NEA plans North-South power lines within 10 yrs

Kathmandu, March 25:

The government has come up with plans to construct north-south corridor transmission lines in nine major river basins and corridors, upgrade the existing east-west national power grid from 132 KV to 400 KV and connect the national grid with India within 10 years.

The cabinet meeting on March 18 decided to construct 845 km main transmission line for which it has earmarked Rs 2.25 billion. The main transmission lines of 400 KV from Hetauda-Dhalke, Dhalke-Duhabi and Hetauda-Butwal are targeted to complete within three years. While the Butwal-Lamki, Lamki-Mahendranagar and Duhabi-Anarmani lines are slated to complete by 2019.

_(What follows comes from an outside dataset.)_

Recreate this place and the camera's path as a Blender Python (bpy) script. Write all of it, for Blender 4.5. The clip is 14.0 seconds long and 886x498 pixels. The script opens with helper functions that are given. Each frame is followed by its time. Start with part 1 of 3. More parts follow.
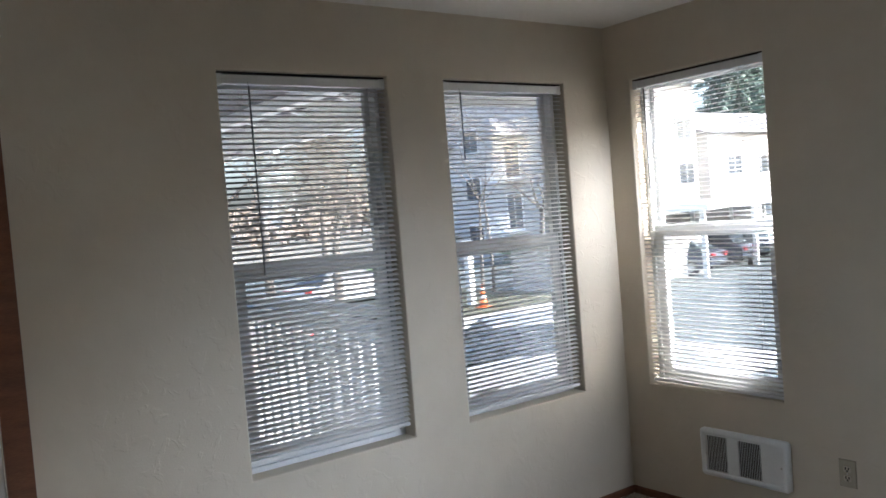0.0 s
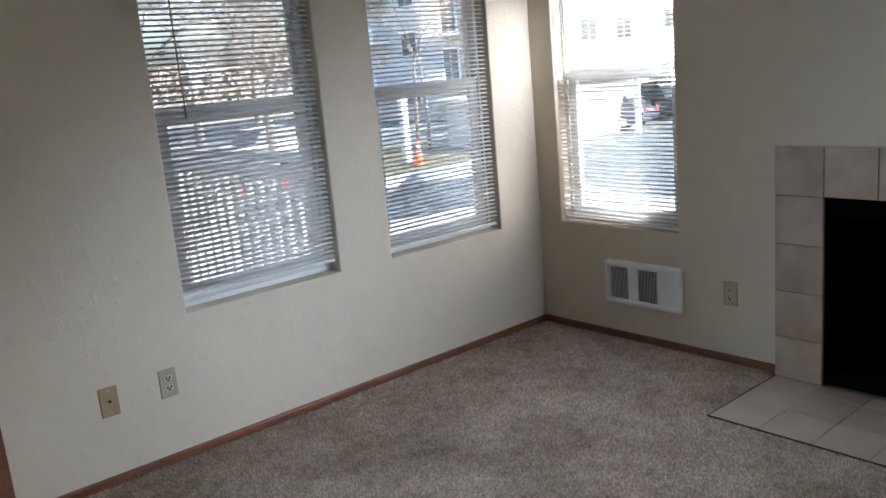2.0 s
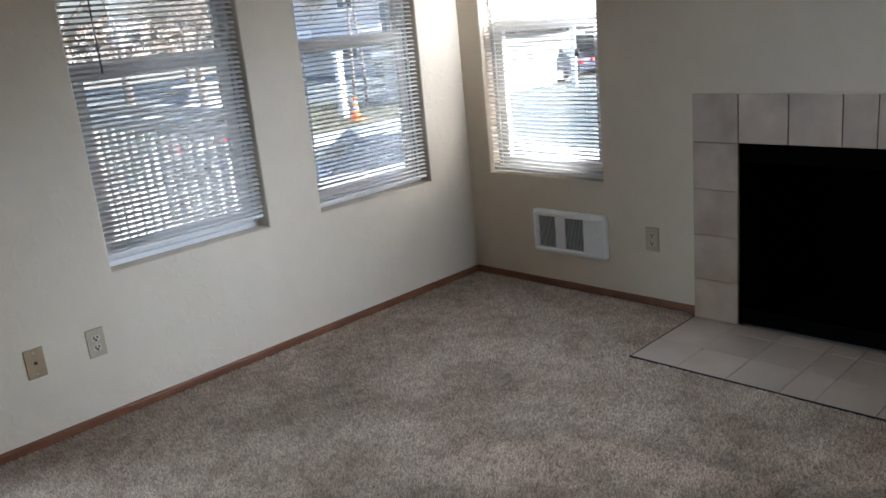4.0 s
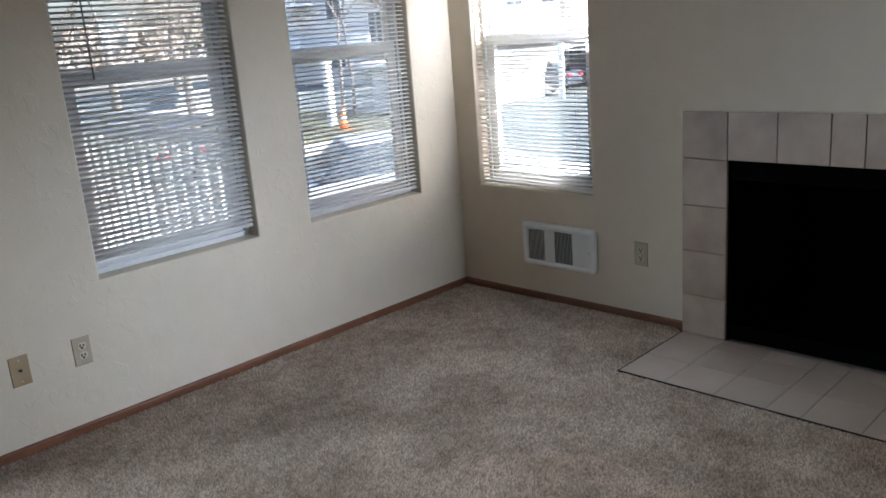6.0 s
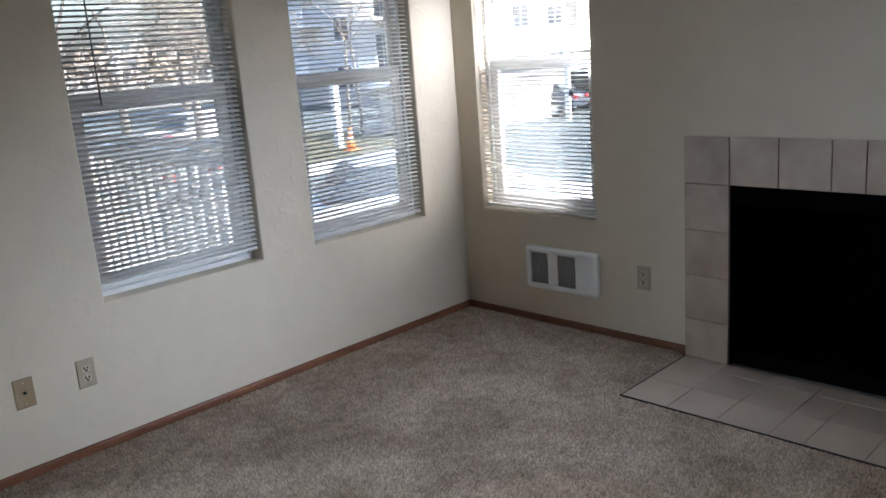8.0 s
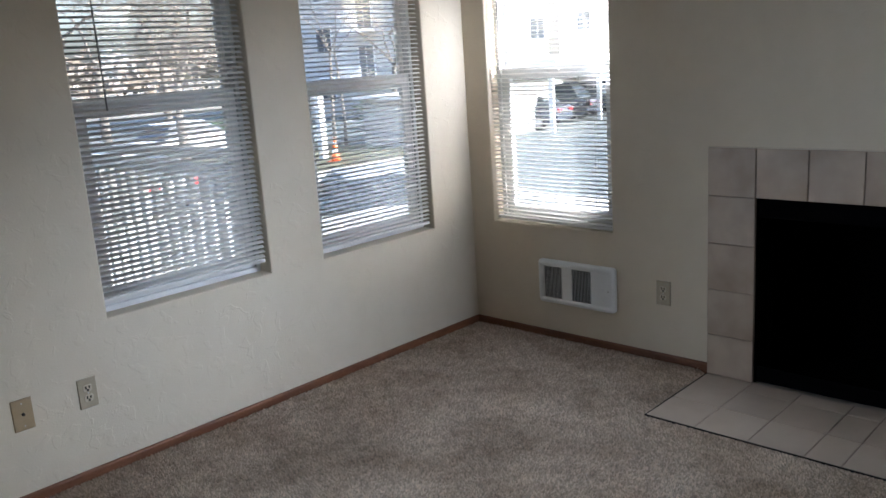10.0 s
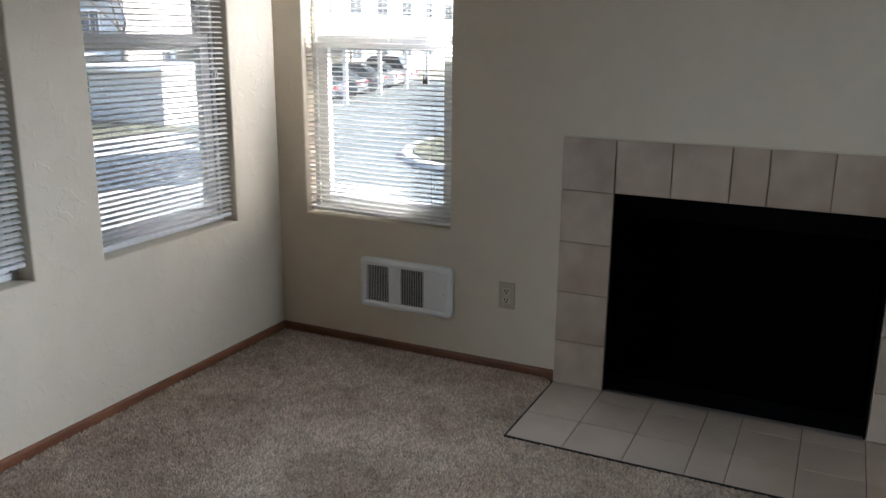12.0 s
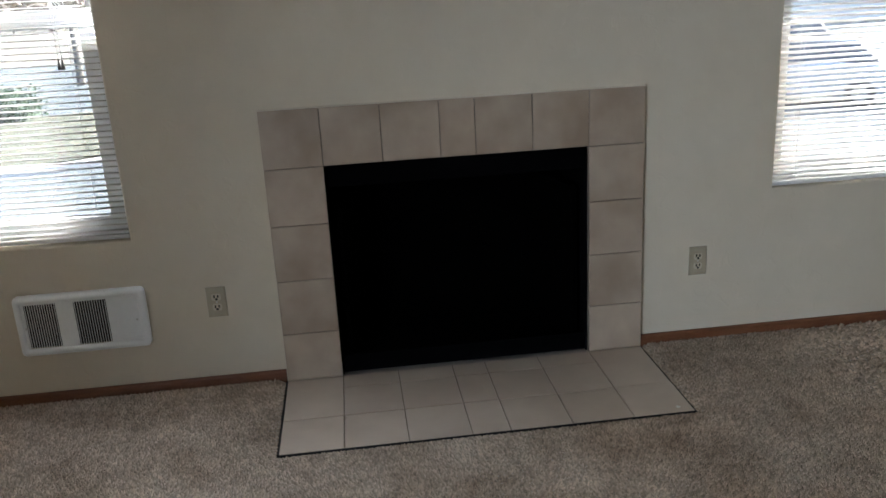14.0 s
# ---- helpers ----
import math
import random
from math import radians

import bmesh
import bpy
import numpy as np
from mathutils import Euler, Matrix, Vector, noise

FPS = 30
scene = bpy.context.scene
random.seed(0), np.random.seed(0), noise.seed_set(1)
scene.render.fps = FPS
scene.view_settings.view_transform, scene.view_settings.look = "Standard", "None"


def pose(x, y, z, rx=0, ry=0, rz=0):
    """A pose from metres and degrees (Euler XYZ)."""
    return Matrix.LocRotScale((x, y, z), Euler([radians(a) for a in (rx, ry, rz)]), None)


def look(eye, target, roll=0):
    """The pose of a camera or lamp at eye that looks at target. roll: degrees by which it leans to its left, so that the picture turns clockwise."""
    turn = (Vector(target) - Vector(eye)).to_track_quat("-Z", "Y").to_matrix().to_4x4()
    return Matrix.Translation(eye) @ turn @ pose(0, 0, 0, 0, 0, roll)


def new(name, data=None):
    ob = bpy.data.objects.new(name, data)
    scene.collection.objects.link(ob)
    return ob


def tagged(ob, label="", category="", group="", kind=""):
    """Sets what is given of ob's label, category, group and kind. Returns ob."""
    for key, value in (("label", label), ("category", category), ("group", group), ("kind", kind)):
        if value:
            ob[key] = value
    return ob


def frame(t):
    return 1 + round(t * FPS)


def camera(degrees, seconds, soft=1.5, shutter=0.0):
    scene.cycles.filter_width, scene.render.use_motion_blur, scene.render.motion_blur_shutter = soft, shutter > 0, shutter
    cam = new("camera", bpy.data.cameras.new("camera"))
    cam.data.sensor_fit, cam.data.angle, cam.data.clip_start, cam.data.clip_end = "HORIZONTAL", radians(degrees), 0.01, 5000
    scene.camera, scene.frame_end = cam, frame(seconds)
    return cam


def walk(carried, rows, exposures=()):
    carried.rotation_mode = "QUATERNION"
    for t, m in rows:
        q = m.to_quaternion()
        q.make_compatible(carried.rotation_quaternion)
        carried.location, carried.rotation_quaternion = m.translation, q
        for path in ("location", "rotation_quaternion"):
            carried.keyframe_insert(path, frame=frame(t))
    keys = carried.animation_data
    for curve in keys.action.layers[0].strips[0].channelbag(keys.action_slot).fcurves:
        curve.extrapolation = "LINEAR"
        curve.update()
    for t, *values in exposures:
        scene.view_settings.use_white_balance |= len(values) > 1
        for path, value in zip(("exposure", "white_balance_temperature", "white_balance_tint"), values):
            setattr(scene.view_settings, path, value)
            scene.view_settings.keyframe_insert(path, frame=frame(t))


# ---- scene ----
cam = camera(56.1, 14.0)
PATH = [
    (0, (-3.3, -2.947, 1.543), (-2.114, -1.339, 1.461), -4.6),
    (0.5, (-3.37, -2.968, 1.53), (-2.185, -1.371, 1.326), -4.7),
    (1, (-3.419, -3.007, 1.514), (-2.164, -1.472, 1.251), -4.5),
    (1.5, (-3.404, -3.092, 1.512), (-2.161, -1.554, 1.211), -4.8),
    (2, (-3.359, -3.156, 1.478), (-2.108, -1.655, 1.051), -5.1),
    (2.5, (-3.345, -3.182, 1.466), (-2.082, -1.707, 0.987), -5.4),
    (3, (-3.338, -3.201, 1.454), (-2.061, -1.752, 0.937), -5.6),
    (3.5, (-3.34, -3.221, 1.461), (-2.043, -1.797, 0.922), -5.9),
    (4, (-3.344, -3.227, 1.464), (-2.016, -1.832, 0.922), -5.6),
    (6.5, (-3.363, -3.211, 1.479), (-2.005, -1.837, 0.963), -4.4),
    (7, (-3.368, -3.218, 1.484), (-2.012, -1.836, 0.985), -4.3),
    (7.5, (-3.367, -3.226, 1.483), (-2.011, -1.838, 0.999), -4.3),
    (8, (-3.354, -3.235, 1.492), (-1.996, -1.845, 1.019), -4.4),
    (8.5, (-3.359, -3.219, 1.496), (-1.994, -1.832, 1.035), -4.3),
    (9, (-3.358, -3.221, 1.499), (-1.992, -1.833, 1.047), -4.3),
    (9.2, (-3.38, -3.203, 1.495), (-2.004, -1.822, 1.047), -4.2),
    (11.3, (-3.267, -2.592, 1.444), (-1.79, -1.336, 0.957), -2.3),
    (11.5, (-3.234, -2.523, 1.436), (-1.681, -1.356, 0.962), -1.6),
    (12, (-3.15, -2.375, 1.413), (-1.405, -1.536, 0.912), 0.5),
    (12.5, (-3.133, -2.172, 1.419), (-1.235, -1.814, 0.903), -0.7),
    (13, (-3.109, -2.016, 1.422), (-1.19, -1.895, 0.874), -1.8),
    (13.5, (-3.026, -1.87, 1.399), (-1.108, -1.942, 0.839), -2.6),
    (14, (-2.964, -1.704, 1.401), (-1.065, -1.902, 0.805), -3.1),
]
walk(cam, [(t, look(eye, target, roll)) for t, eye, target, roll in PATH], [(0.0, 2.52, 5550, 13), (3.0, 2.88, 5540, 13), (6.5, 2.80, 5540, 13), (9.0, 2.72, 5520, 13), (11.5, 2.68, 5560, 12), (12.5, 2.80, 5780, 12), (14.0, 3.02, 5750, 11)])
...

Once these corridor transmission lines are constructed, more investments in hydropower sector can be expected from the private sector, which has not been able to invest in northern parts of the country. Though hydro power potential is more in northern parts of the country, investors are not making much investment there because of the lack of transmission lines.

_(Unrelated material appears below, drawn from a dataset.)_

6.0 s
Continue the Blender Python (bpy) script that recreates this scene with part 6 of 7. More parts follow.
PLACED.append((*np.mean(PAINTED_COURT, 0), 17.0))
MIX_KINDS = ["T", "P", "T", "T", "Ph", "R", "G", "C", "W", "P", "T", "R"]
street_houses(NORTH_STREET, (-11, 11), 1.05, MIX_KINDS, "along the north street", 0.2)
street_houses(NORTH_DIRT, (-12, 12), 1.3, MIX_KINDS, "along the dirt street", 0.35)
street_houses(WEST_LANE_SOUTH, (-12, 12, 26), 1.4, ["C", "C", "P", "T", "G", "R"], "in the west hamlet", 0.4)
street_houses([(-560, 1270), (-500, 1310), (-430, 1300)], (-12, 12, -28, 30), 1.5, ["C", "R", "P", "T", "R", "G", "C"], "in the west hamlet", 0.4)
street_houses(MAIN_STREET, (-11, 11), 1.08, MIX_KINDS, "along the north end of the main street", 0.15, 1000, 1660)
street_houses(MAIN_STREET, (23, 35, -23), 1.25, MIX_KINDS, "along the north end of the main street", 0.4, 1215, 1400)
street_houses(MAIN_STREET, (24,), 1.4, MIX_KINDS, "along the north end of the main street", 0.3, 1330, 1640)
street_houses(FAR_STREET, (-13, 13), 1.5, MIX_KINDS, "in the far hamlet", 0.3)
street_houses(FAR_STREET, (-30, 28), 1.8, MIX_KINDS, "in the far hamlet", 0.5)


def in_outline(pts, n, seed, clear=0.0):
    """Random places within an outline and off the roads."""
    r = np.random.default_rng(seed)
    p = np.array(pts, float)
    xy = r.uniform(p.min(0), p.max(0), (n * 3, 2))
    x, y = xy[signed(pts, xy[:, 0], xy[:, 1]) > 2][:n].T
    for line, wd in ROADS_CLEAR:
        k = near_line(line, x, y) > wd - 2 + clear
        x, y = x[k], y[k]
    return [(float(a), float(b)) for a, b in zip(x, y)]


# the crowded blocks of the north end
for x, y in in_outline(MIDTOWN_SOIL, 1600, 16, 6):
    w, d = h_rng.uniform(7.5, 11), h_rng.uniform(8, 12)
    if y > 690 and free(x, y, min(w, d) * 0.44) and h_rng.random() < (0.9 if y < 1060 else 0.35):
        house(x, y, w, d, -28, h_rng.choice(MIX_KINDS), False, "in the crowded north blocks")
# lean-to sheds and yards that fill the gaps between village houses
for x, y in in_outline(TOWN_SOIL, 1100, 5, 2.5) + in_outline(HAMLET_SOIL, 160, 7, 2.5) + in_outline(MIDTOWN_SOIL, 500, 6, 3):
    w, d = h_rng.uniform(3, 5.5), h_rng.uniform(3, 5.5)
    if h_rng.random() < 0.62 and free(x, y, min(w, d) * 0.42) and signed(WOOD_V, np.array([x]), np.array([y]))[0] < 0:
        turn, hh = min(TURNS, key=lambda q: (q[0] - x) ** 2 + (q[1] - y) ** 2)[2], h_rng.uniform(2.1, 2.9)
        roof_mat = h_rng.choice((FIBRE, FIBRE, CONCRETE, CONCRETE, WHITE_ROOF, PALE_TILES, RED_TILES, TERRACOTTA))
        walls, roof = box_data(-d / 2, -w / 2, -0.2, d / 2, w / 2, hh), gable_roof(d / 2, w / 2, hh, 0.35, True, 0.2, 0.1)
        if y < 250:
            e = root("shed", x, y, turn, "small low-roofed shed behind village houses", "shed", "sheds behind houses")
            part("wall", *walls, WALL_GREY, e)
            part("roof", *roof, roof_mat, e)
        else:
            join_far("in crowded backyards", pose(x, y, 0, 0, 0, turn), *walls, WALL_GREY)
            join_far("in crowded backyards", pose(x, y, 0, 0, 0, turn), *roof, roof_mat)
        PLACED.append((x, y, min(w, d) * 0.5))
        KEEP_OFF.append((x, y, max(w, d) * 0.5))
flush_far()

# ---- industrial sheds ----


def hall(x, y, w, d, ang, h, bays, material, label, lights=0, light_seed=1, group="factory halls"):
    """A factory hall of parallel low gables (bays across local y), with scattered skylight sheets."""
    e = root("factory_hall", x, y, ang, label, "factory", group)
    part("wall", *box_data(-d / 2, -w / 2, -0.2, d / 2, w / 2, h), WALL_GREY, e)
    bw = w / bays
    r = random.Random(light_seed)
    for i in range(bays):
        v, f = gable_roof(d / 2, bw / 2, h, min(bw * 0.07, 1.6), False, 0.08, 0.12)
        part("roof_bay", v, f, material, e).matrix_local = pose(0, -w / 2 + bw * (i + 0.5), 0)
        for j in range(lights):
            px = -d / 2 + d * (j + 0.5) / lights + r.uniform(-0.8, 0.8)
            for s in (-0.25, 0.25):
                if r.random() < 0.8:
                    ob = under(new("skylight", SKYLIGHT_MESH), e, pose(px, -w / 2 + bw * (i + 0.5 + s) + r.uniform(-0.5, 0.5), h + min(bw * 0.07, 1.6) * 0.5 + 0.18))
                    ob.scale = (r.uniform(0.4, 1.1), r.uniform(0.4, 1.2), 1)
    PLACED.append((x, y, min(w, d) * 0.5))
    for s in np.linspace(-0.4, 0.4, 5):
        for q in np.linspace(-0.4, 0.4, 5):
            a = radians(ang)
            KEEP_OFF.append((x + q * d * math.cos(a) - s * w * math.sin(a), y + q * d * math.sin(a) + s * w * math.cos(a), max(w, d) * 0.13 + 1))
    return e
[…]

The government has also earmarked Rs 1.11 billion to construct three main corridors — Koshi Corridor (Basantapur-Kusaha), Khimti-Kathmandu, and Kali Gandaki (Parbat-Butwal-Bardaghat).

A total of 295 km transmission corridor would be completed in next five years.

The government, while announcing national energy crisis in November, had included programmes to construct three transmission lines of 220 KV from Bardaghat to Bharatpur, Marsyangdi to Kathmandu, and Bharatpur to Hetauda. The decision also includes constructing five transmission corridors of 132 KV in Kali Gandaki, Kareli, Singati, Sunkoshi and Dhankuta.

“The construction of transmission lines and transmission corridors is one of the three programmes added to the 35 programmes introduced to address the current state of energy crisis and manage soaring demands under ‘National Energy Crisis Working-Plan’,” said Anup Kumar Upadhyay, spokesperson for the Ministry of Water Resources.

Other two programmes are to provide subsidy on solar energy in urban centres and utilise electricity generated from private-sector captive plants.